Kommersant on January 20 quoted Novaya Gazeta military correspondent Vyacheslav Izmailov as saying that he wrote an article published last July about Magomedsalikh Masaev, a Chechen living in Moscow who claimed he had been held prisoner by Chechen President Ramzan Kadyrov for several months. After the article was published, Masaev received anonymous telephone threats and then disappeared with two of his friends while on a visit to Chechnya in August 2008. At the request of Novaya Gazeta, Markelov managed to convince the Investigations Department for the Zavodsky district of the Chechen capital Grozny that Masaev had been kidnapped and that it should launch a criminal probe into the abduction. According to Izmailov, Chechen authorities subsequently tried to squash the probe, but Markelov made it difficult for them to do so by constantly telephoning Chechnya to find out how the investigation was progressing, demanding that searches be stepped up and getting human rights activists and journalists involved in the case. Izmailov told Kommersant that he believes a possible motive for Markelov’s murder lies in the Masaev case. Masaev, it should be noted, remains missing.

In Izmailov’s interview with Masaev, which appeared in Novaya Gazeta last July 10, Masaev said armed men had detained him in the Chechen town of Gudermes in 2006 and then drove him and two supporters to a base where they were imprisoned from September 28, 2006 to January 21, 2007. Masaev said they were held in an old bus, beaten and subjected to a mock execution. Kadyrov visited them there once, and while he did not beat or torture them, Masaev said the Chechen leader “extended his foot as if he wanted us to lick it and to ask for mercy.”

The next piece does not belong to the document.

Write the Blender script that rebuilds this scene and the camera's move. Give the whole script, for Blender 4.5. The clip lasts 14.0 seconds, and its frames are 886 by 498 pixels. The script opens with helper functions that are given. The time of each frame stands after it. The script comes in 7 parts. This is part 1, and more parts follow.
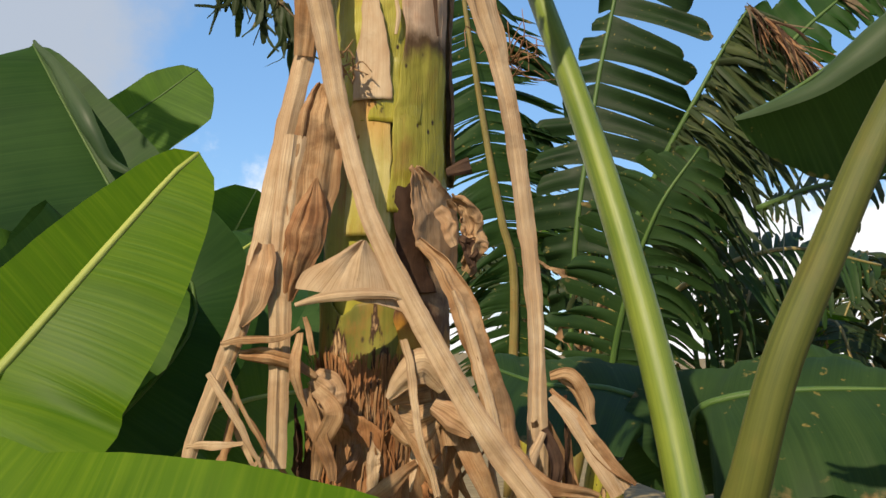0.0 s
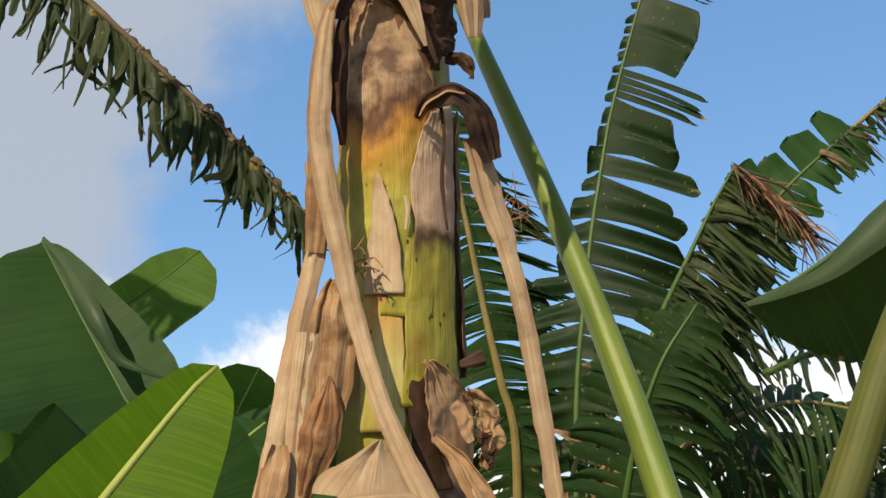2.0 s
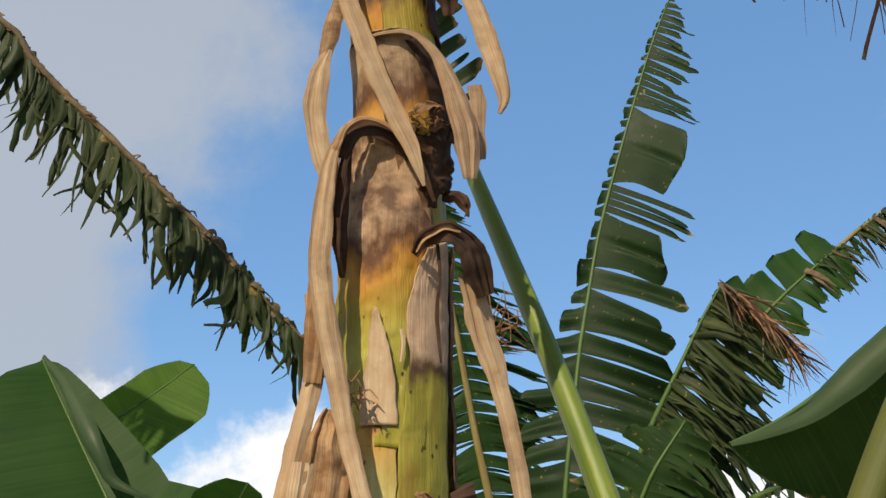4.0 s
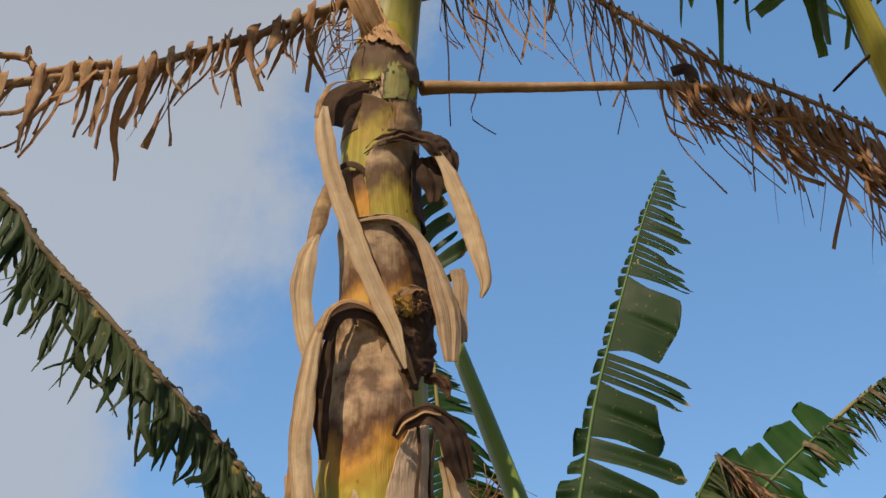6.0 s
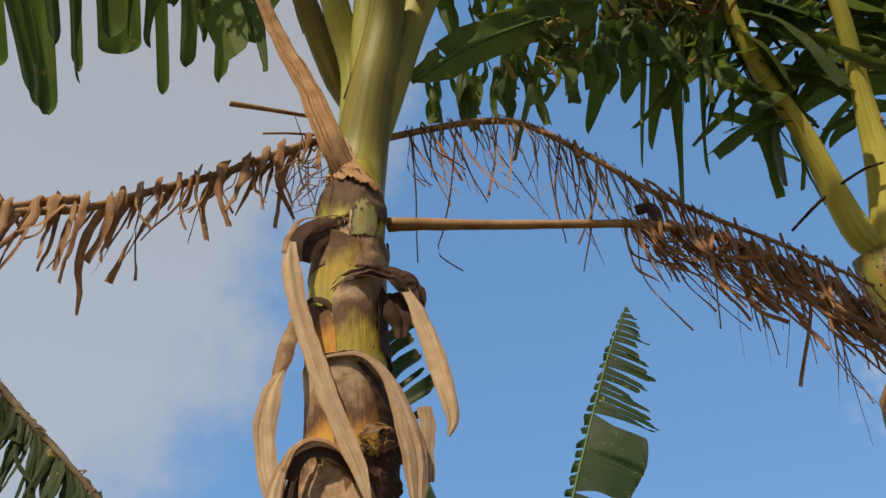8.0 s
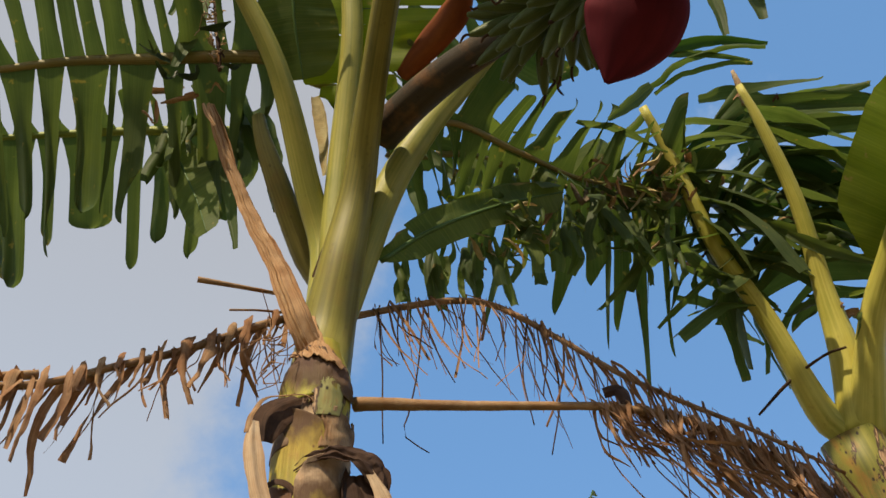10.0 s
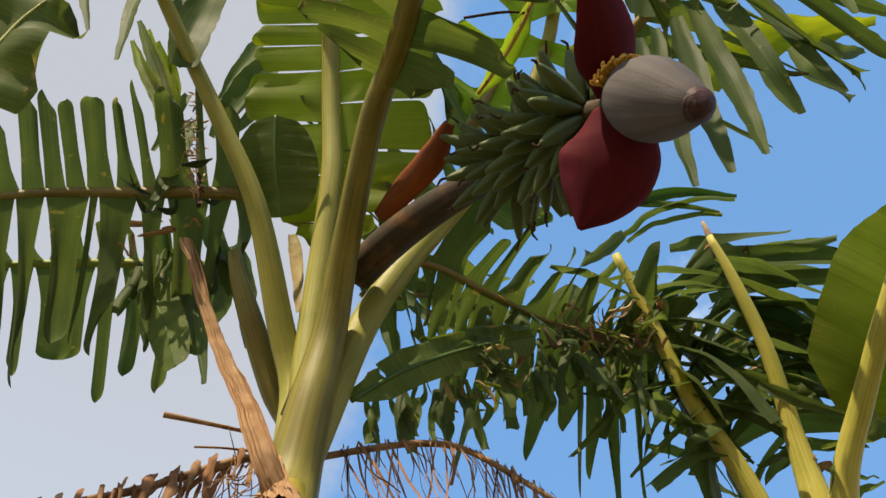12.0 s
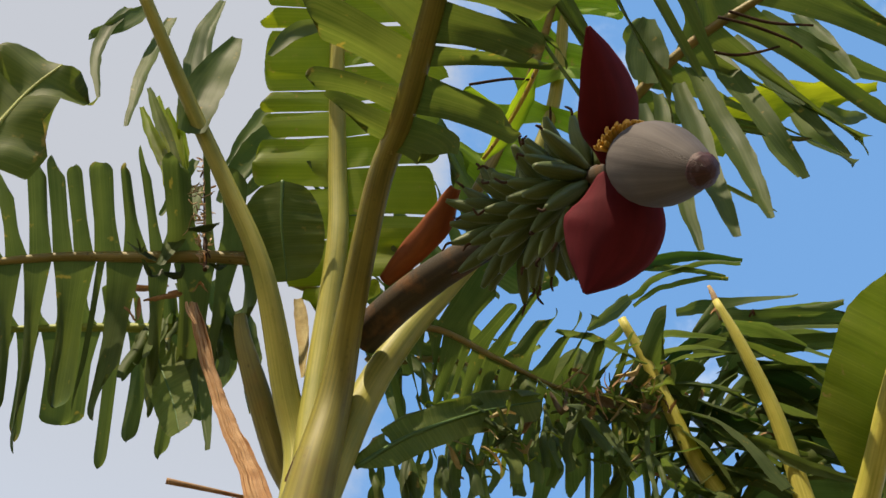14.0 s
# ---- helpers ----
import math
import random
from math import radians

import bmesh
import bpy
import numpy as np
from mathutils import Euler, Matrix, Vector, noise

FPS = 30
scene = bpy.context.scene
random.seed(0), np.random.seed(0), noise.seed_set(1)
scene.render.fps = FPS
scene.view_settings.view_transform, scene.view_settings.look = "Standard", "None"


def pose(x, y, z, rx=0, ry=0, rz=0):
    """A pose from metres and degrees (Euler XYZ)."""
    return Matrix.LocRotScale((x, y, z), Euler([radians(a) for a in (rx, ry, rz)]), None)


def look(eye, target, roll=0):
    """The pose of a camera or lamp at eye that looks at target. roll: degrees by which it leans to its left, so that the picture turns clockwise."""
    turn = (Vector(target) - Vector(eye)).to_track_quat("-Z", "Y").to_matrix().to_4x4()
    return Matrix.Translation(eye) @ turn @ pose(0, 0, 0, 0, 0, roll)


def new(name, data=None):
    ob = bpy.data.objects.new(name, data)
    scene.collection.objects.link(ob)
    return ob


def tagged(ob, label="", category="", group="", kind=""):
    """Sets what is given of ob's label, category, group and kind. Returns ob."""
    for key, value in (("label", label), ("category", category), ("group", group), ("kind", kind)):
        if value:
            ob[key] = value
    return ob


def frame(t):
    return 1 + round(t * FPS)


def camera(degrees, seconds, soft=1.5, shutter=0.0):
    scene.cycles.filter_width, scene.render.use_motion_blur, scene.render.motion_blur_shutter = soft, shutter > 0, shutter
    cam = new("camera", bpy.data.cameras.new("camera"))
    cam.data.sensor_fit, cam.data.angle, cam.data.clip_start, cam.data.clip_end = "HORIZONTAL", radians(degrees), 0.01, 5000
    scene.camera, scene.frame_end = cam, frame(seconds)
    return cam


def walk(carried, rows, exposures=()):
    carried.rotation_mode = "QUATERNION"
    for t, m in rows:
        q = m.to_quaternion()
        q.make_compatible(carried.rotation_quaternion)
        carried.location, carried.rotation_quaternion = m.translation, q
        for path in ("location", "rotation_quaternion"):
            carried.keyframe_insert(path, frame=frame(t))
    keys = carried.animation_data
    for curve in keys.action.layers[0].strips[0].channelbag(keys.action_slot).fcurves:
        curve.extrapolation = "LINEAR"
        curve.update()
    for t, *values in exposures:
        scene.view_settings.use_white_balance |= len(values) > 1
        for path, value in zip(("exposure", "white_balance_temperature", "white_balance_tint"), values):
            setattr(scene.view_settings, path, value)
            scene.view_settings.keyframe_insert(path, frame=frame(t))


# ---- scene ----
cam = camera(47.0, 14.0)
PATH = [
    (0, (0.018, 0.174, 1.658), (0.049, 2.164, 1.856), 1.4),
    (0.5, (0.012, 0.179, 1.675), (0.051, 2.161, 1.943), 0.9),
    (1, (0.002, 0.181, 1.698), (0.048, 2.151, 2.043), 0.3),
    (1.5, (-0.008, 0.174, 1.715), (0.027, 2.127, 2.145), -0.3),
    (2, (-0.017, 0.167, 1.724), (0.026, 2.106, 2.215), -0.4),
    (2.5, (-0.021, 0.166, 1.736), (0.033, 2.081, 2.313), -0.4),
    (3, (-0.022, 0.167, 1.743), (0.036, 2.062, 2.379), -0.2),
    (3.2, (-0.024, 0.16, 1.743), (0.033, 2.052, 2.391), -0.1),
    (5.3, (-0.03, 0.004, 1.795), (0.043, 1.824, 2.621), 1.5),
    (5.5, (-0.022, 0.013, 1.789), (0.045, 1.813, 2.659), 1.3),
    (6, (0.004, 0.04, 1.781), (0.055, 1.789, 2.749), 1.3),
    (6.5, (0.004, 0.04, 1.779), (0.054, 1.763, 2.793), 0.8),
    (7, (-0.002, 0.045, 1.782), (0.057, 1.739, 2.844), 0.5),
    (7.5, (-0.001, 0.043, 1.781), (0.08, 1.695, 2.905), 0.2),
    (8, (-0.002, 0.046, 1.783), (0.108, 1.647, 2.977), 0.3),
    (8.5, (-0.003, 0.048, 1.785), (0.131, 1.574, 3.071), -0.4),
    (8.7, (-0.006, 0.043, 1.789), (0.138, 1.541, 3.106), -1.0),
    (10.8, (-0.007, 0.053, 1.791), (0.159, 1.344, 3.31), -0.4),
    (11, (-0.006, 0.052, 1.789), (0.16, 1.32, 3.327), -0.4),
    (11.5, (-0.006, 0.052, 1.789), (0.169, 1.241, 3.387), -0.7),
    (12, (-0.006, 0.05, 1.787), (0.177, 1.195, 3.416), -1.0),
    (12.5, (-0.007, 0.053, 1.79), (0.173, 1.15, 3.453), -1.3),
    (13, (-0.006, 0.052, 1.789), (0.172, 1.117, 3.473), -1.1),
    (13.5, (-0.005, 0.048, 1.785), (0.168, 1.104, 3.475), -1.3),
    (14, (-0.005, 0.049, 1.786), (0.152, 1.092, 3.485), -0.6),
]
walk(cam, [(t, look(eye, target, roll)) for t, eye, target, roll in PATH], exposures=[(0, 0.33), (1, 0.26), (3, 0.22), (5.5, 0.11), (8.5, 0.09), (11, 0.54), (14, 0.66)])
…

In a press release last August 5 about Masaev’s disappearance, Human Rights Watch quoted Markelov as saying that Masaev’s abduction two days earlier was “an attempt to thwart this unprecedented criminal case about a secret prison run by the leadership of Chechnya.” Markelov told the New York-based rights watchdog that he feared Chechen authorities were trying to force Masaev to retract his testimony.

Chechen officials, meanwhile, insist that Markelov’s murder was the result of him representing the Kungaev family. Kommersant on January 20 quoted Nurdi Nukhazhiev, Chechnya’s human rights ombudsman, as saying that supporters of Budanov had “celebrated the release of their idol” by shooting the human rights lawyer.

According to the Moscow Times, the Chechen government reported on its official website on January 20 that Chechen President Ramzan Kadyrov had posthumously awarded Markelov a medal for his “merits to the Chechen Republic.” The newspaper also reported that over 1,000 people had rallied in Grozny on January 20, calling for Markelov’s killers to be brought to justice (see Fatima Tlisova’s article in this issue).